Pull every "curve" line out of the data below.

━━━ Given records

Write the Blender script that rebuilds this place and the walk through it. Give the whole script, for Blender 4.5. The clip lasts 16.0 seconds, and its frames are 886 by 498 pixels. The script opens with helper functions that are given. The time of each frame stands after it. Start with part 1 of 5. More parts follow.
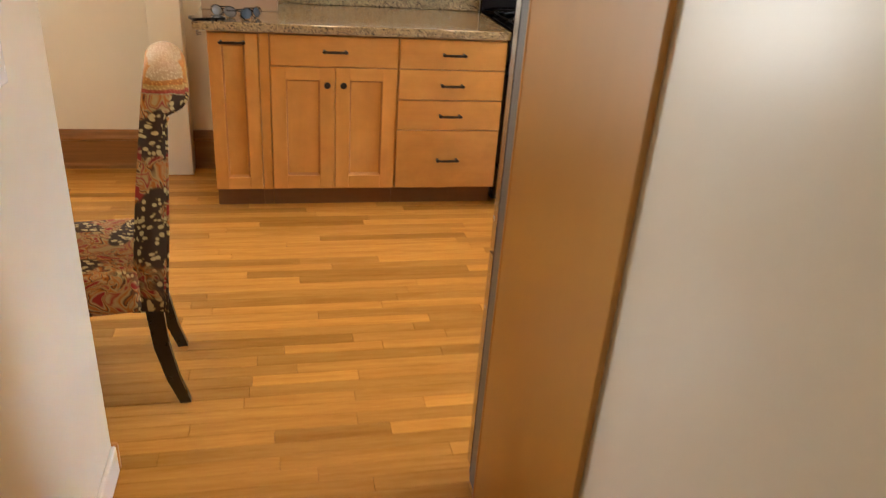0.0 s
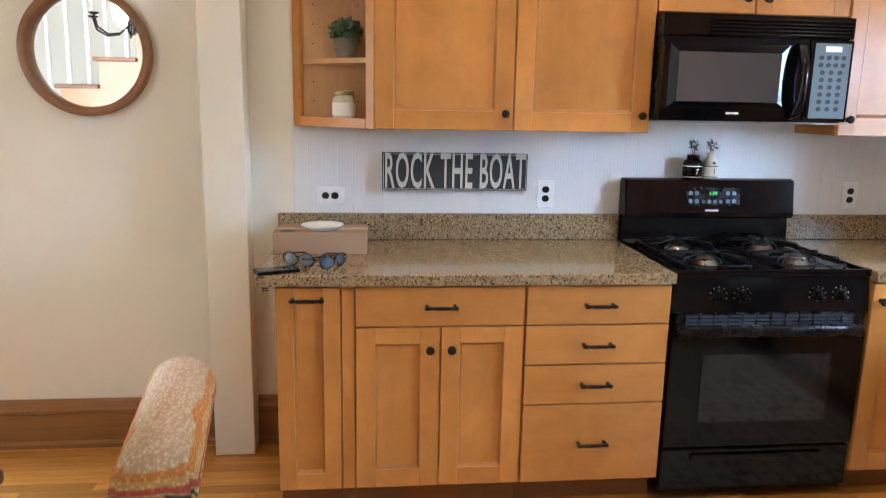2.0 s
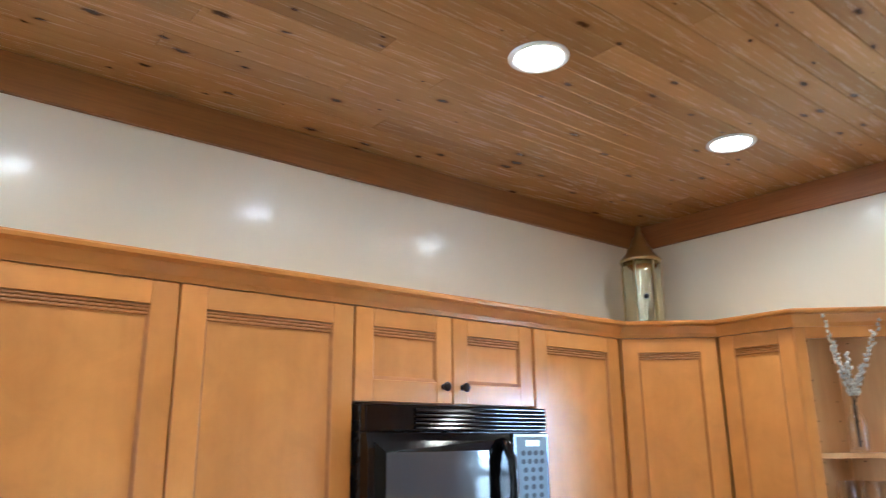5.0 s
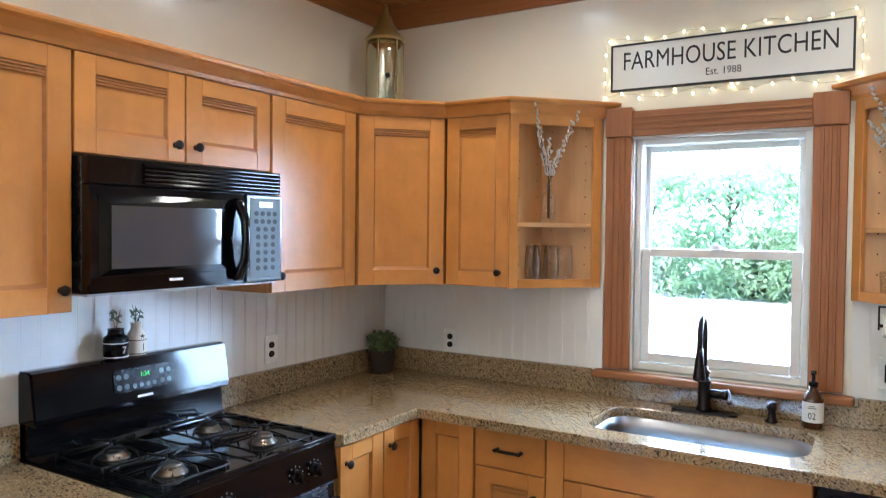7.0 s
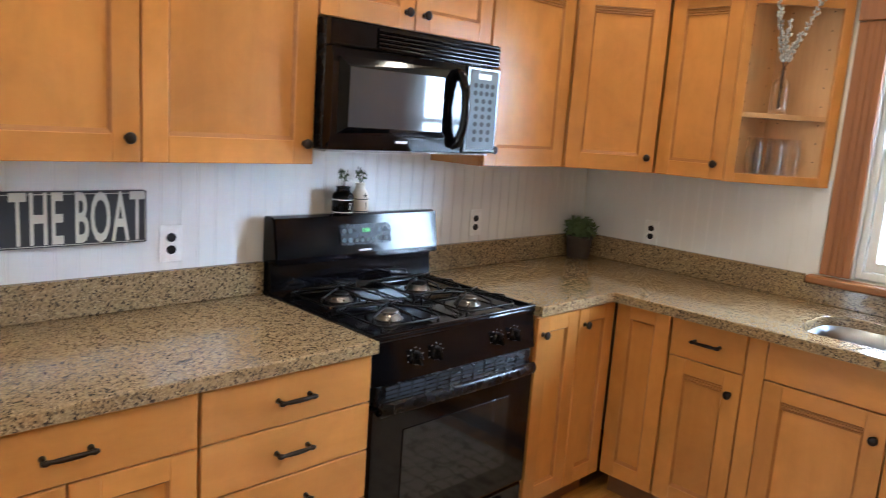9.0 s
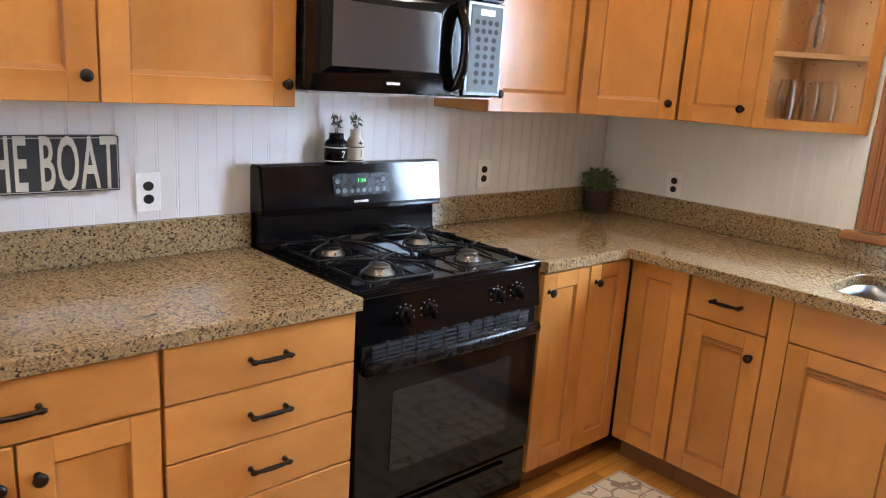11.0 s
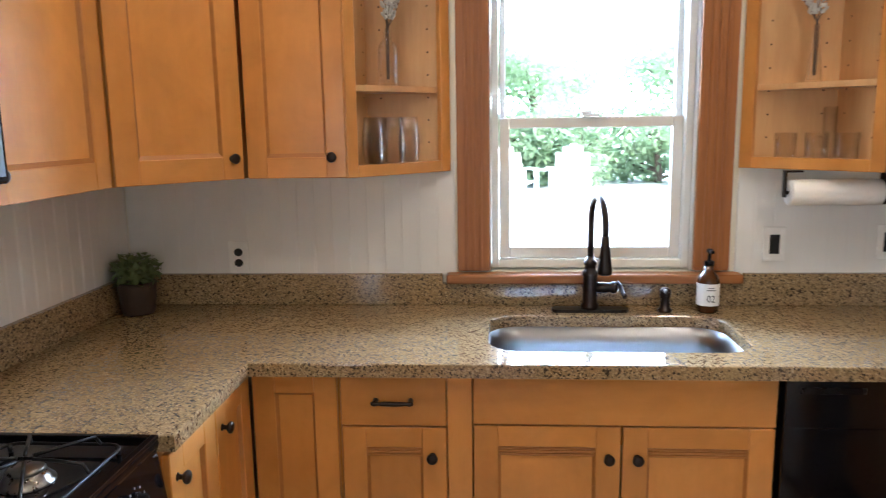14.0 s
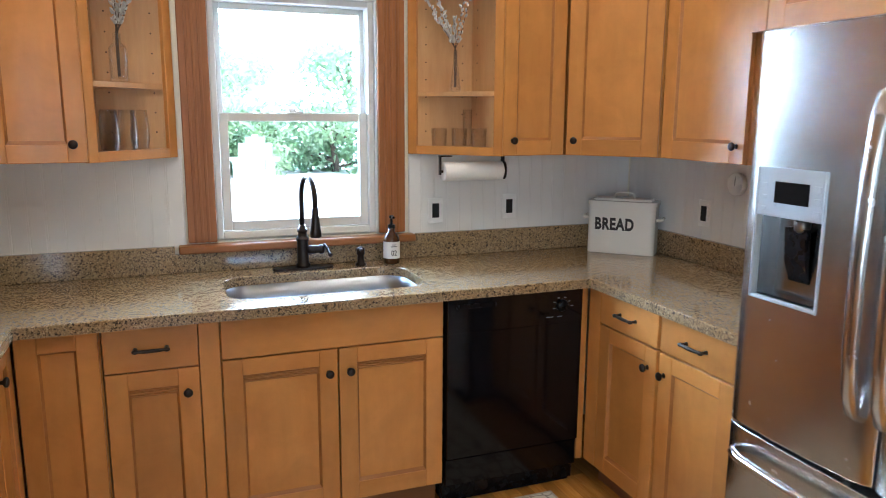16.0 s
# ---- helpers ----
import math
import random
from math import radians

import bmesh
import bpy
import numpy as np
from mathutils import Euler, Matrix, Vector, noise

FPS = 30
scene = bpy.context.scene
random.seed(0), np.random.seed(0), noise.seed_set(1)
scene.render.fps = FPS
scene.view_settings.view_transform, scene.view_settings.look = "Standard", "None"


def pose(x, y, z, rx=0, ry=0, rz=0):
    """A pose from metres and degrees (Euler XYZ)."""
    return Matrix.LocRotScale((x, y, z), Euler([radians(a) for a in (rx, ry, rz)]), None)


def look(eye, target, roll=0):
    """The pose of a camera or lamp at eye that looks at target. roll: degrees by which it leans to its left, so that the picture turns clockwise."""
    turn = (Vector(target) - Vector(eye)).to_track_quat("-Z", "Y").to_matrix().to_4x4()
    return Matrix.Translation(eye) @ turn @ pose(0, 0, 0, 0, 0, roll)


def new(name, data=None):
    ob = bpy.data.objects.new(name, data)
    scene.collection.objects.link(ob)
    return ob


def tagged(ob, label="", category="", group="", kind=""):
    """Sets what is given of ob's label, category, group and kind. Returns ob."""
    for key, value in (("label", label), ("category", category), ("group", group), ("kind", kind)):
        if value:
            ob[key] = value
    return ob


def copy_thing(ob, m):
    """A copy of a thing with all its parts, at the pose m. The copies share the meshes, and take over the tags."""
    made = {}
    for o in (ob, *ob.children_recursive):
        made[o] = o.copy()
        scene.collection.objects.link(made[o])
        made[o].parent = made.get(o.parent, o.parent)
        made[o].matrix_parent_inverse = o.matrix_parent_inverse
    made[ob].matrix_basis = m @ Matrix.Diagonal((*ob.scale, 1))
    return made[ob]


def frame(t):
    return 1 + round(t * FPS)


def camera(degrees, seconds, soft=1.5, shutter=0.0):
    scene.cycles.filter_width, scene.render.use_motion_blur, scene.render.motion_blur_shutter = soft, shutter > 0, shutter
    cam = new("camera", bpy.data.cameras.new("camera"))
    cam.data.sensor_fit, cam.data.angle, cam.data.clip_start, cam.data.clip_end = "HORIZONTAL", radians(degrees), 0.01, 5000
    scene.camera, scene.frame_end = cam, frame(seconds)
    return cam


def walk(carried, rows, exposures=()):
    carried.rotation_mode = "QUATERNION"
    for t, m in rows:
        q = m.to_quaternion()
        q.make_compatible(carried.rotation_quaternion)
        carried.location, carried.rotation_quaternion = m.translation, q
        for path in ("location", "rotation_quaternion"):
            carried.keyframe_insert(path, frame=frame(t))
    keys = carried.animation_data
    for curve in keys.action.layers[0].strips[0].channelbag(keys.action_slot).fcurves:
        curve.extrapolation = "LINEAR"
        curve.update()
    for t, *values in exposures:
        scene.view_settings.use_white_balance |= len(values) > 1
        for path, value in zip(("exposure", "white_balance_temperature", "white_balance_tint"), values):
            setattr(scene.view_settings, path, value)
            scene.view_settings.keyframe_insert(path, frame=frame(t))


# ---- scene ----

━━━━━━
━━━ Given records

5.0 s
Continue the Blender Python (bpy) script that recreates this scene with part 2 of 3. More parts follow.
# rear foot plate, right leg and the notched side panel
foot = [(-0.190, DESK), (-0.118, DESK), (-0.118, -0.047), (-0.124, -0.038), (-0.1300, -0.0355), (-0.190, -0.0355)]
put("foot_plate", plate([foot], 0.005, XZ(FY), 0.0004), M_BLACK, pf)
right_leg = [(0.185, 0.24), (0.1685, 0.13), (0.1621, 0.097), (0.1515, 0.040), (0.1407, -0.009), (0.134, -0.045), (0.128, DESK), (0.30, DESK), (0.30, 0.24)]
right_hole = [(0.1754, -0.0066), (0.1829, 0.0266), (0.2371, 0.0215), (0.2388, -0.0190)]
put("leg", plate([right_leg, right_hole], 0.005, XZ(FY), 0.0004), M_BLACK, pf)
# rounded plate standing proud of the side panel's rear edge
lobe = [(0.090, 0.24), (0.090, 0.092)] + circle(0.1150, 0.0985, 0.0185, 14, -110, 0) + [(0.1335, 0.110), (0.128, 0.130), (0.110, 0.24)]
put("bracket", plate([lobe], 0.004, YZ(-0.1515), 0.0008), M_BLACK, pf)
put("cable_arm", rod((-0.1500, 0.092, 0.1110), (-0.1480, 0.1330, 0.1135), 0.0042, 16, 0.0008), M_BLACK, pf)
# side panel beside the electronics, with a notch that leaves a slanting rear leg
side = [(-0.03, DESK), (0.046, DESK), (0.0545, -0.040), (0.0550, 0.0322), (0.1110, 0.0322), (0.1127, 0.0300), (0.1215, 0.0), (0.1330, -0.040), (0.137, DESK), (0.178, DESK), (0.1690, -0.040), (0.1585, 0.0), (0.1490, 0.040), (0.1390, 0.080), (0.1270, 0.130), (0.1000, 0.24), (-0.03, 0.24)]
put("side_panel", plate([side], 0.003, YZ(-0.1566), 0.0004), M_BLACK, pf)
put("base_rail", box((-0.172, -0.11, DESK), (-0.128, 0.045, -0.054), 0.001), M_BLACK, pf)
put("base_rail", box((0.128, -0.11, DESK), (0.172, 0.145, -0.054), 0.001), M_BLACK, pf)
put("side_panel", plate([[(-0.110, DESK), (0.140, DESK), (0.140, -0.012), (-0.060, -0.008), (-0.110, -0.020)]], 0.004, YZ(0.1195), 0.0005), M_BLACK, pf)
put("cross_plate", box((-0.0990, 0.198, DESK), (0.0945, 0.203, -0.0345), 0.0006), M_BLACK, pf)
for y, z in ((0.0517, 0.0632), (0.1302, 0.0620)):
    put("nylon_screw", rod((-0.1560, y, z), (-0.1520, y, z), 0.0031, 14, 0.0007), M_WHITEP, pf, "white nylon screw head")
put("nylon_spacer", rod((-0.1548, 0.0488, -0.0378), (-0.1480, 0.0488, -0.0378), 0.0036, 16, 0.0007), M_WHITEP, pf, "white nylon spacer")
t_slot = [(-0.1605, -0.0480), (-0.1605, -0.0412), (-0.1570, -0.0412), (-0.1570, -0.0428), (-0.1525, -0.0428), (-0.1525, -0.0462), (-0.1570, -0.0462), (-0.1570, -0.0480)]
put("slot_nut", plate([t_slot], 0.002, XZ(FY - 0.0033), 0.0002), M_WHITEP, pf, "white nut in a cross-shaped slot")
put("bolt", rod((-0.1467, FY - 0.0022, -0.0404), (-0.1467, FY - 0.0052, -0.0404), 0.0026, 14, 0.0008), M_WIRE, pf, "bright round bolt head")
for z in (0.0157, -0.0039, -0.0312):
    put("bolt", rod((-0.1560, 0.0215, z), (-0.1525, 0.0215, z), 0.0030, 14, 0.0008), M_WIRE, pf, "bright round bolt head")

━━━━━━

▶ _Answer to this task_
    for curve in keys.action.layers[0].strips[0].channelbag(keys.action_slot).fcurves:
        curve.extrapolation = "LINEAR"
        curve.update()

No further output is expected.